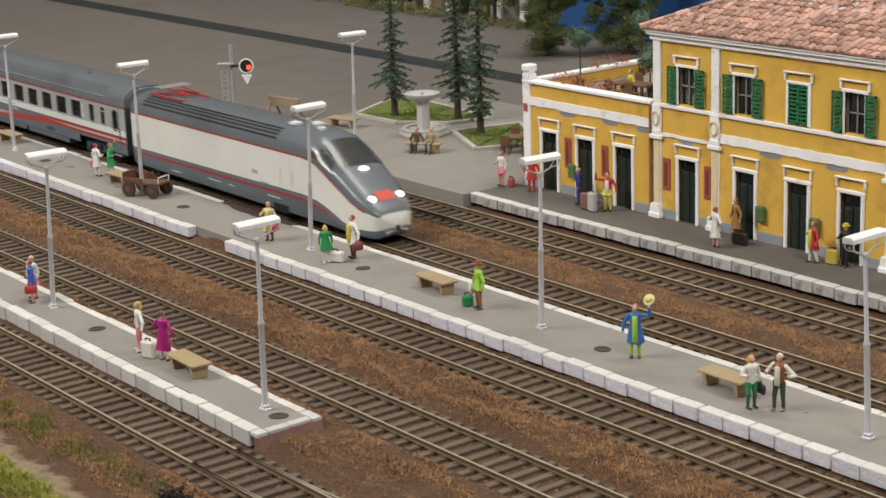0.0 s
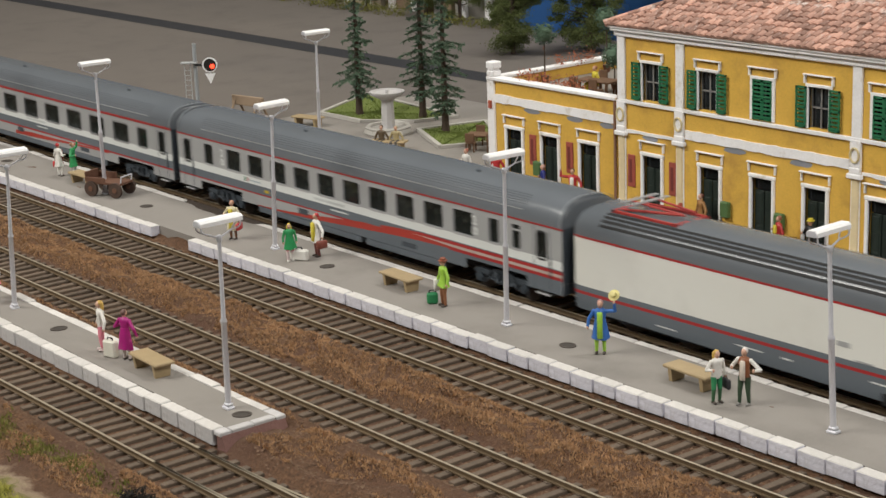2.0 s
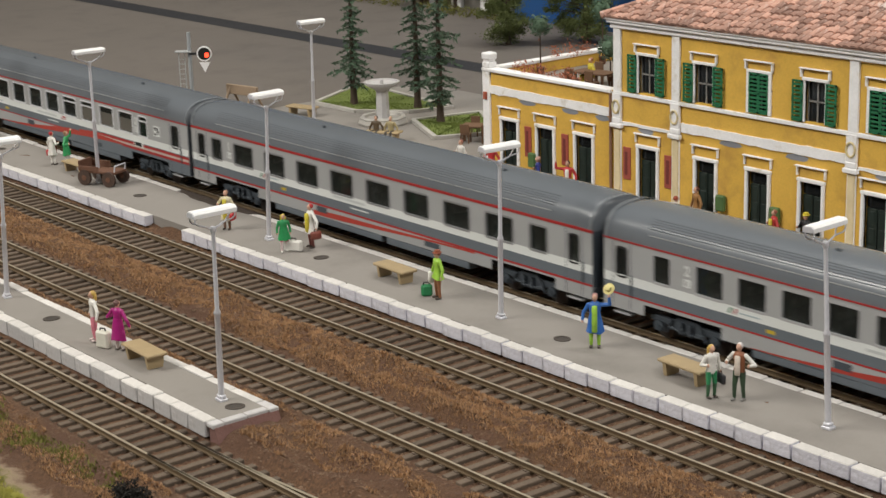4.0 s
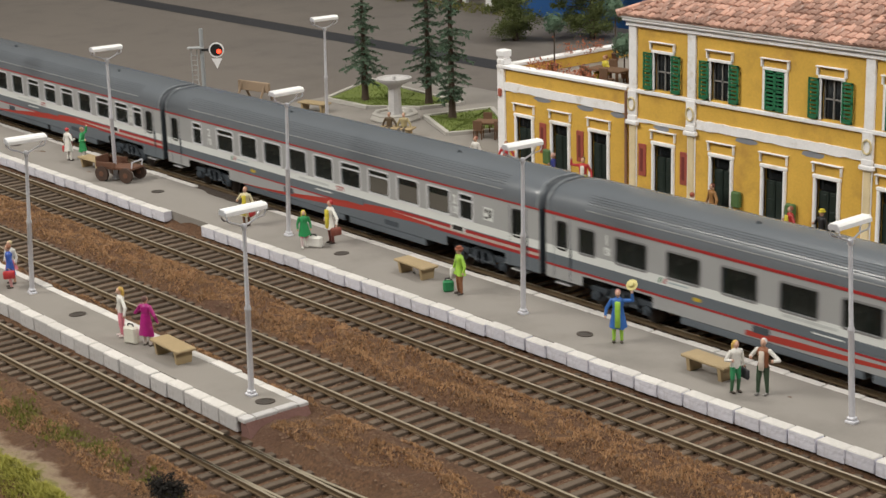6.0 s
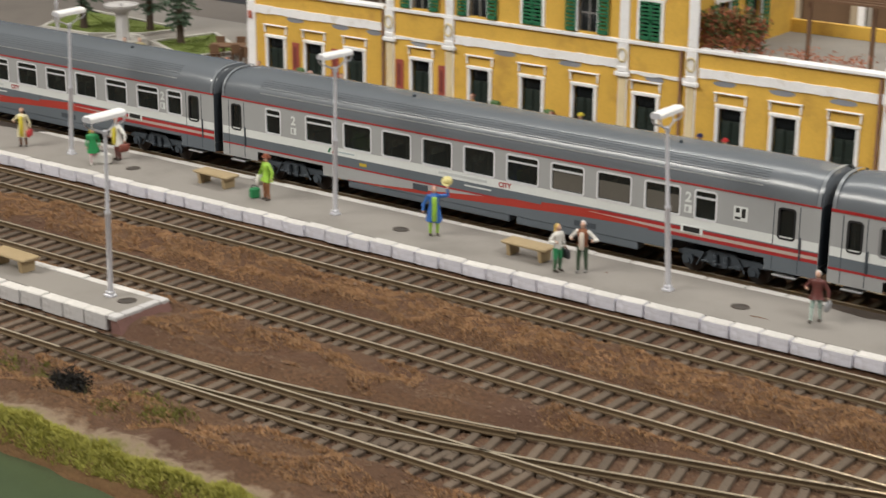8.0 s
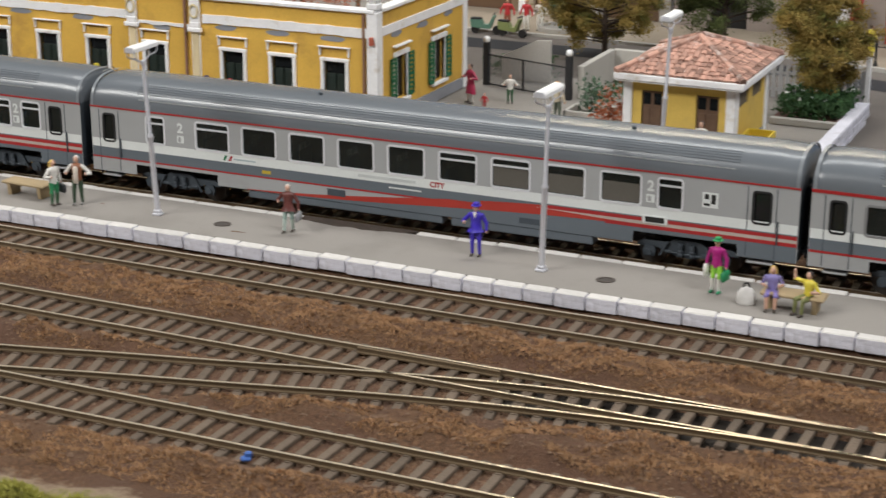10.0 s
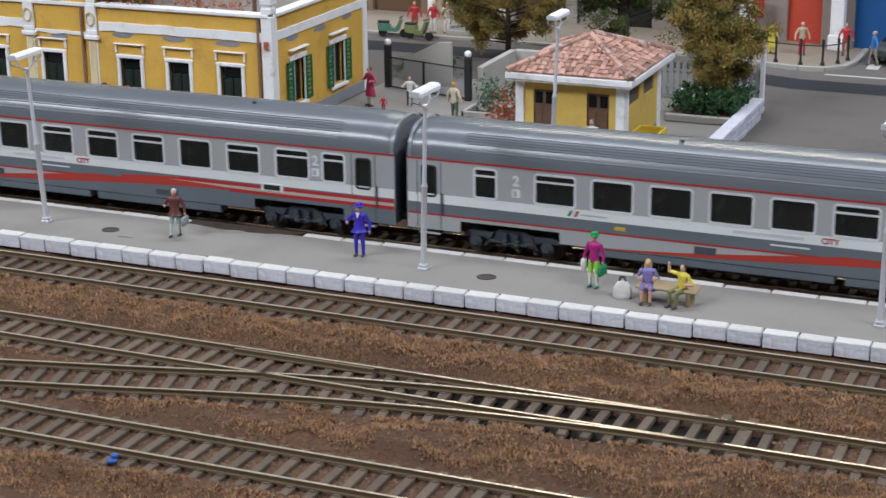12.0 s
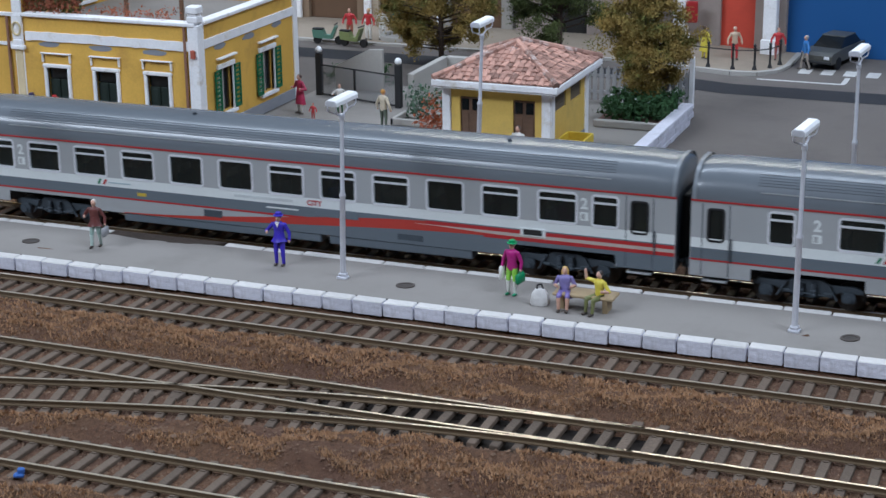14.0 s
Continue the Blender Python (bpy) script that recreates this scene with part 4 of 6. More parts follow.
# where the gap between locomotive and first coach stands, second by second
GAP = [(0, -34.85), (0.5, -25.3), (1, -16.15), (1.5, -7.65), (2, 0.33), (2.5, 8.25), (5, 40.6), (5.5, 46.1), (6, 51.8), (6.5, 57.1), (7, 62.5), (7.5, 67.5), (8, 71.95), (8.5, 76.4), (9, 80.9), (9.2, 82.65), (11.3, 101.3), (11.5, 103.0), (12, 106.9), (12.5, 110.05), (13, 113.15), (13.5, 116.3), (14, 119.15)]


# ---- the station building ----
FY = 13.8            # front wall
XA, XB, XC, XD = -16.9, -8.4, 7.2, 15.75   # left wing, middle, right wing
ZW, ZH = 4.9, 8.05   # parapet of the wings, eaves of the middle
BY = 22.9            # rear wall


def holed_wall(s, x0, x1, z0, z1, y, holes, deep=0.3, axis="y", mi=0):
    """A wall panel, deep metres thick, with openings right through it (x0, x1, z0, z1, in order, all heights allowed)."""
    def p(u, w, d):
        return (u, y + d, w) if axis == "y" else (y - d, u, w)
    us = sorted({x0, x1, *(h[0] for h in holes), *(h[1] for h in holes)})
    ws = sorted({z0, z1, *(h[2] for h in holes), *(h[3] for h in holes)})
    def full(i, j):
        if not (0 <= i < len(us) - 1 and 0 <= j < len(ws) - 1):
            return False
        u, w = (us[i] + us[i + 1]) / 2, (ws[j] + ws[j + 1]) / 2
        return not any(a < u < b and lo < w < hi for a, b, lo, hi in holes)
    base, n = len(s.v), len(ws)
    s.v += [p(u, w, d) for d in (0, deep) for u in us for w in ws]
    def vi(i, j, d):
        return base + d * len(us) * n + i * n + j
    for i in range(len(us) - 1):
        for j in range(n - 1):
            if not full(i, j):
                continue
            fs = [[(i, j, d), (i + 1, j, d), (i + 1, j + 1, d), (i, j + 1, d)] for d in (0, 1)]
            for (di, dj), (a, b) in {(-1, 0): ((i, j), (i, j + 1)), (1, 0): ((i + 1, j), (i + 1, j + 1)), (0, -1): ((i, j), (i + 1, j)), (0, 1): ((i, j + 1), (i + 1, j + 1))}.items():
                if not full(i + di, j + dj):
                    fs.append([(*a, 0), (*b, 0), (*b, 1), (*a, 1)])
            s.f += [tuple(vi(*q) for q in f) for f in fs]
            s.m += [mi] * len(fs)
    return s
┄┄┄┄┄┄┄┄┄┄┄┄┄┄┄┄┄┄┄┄
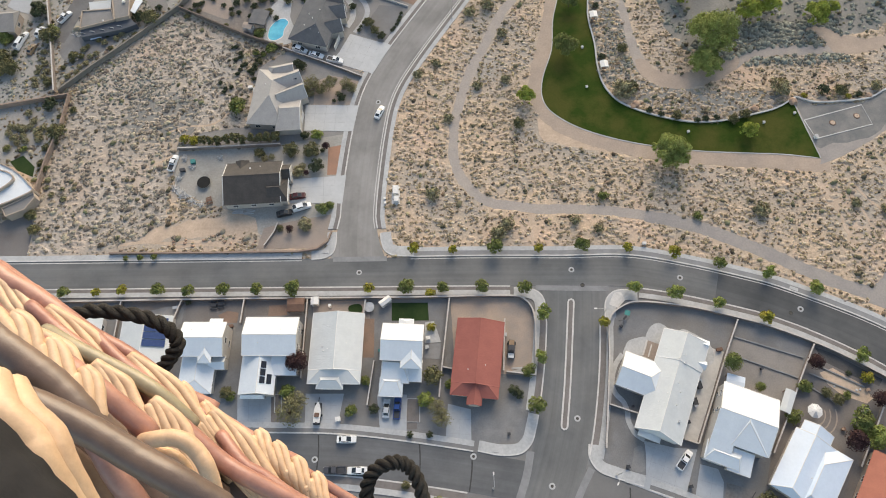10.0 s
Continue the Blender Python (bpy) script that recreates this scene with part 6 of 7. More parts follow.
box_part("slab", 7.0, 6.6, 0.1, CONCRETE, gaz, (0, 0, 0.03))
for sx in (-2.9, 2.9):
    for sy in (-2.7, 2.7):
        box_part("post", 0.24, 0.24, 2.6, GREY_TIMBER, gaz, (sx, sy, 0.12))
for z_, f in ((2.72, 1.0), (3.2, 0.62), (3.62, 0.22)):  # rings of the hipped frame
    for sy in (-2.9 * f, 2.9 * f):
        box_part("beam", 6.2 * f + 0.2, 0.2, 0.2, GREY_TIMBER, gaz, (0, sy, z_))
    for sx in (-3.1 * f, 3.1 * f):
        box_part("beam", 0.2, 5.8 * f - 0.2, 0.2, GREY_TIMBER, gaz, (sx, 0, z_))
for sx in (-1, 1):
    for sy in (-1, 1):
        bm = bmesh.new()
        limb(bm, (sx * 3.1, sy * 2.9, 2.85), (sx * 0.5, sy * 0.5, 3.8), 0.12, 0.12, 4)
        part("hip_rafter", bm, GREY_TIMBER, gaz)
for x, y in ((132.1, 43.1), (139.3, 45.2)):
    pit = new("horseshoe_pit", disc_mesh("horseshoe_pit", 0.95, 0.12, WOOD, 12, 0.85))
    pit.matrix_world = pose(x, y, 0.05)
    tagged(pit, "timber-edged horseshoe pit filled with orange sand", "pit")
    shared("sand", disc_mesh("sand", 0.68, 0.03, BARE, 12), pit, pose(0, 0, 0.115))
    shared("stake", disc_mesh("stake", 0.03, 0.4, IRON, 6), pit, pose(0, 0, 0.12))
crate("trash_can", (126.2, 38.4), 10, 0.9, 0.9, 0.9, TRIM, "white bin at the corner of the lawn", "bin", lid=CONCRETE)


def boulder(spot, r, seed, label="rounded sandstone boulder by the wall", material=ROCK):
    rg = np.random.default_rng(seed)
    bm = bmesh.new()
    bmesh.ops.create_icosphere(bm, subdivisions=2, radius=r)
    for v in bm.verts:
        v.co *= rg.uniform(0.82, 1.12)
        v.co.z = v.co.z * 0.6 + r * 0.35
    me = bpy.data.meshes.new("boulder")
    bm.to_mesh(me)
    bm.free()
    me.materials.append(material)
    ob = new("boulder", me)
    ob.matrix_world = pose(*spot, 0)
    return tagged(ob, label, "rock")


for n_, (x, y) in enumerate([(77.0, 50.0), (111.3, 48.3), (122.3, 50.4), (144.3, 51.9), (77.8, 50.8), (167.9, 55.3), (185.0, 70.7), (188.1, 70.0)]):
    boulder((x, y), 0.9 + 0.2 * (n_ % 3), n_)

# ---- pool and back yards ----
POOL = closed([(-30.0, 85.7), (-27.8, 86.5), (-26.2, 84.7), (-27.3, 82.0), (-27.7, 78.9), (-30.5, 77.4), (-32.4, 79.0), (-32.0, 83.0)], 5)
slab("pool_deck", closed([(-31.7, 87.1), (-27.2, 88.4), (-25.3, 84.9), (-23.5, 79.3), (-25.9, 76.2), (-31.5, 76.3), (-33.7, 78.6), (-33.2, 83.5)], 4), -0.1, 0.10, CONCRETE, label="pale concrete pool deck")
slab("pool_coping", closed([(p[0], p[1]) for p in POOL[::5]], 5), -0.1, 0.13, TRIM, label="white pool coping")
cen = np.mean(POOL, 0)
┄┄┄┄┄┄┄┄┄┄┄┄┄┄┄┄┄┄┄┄
**Given task:** Find each line holding the string "that" and copy it out.

**Written response:**
Continue the Blender Python (bpy) script that recreates this scene with part 4 of 6. More parts follow.
Continue the Blender Python (bpy) script that recreates this scene with part 6 of 7. More parts follow.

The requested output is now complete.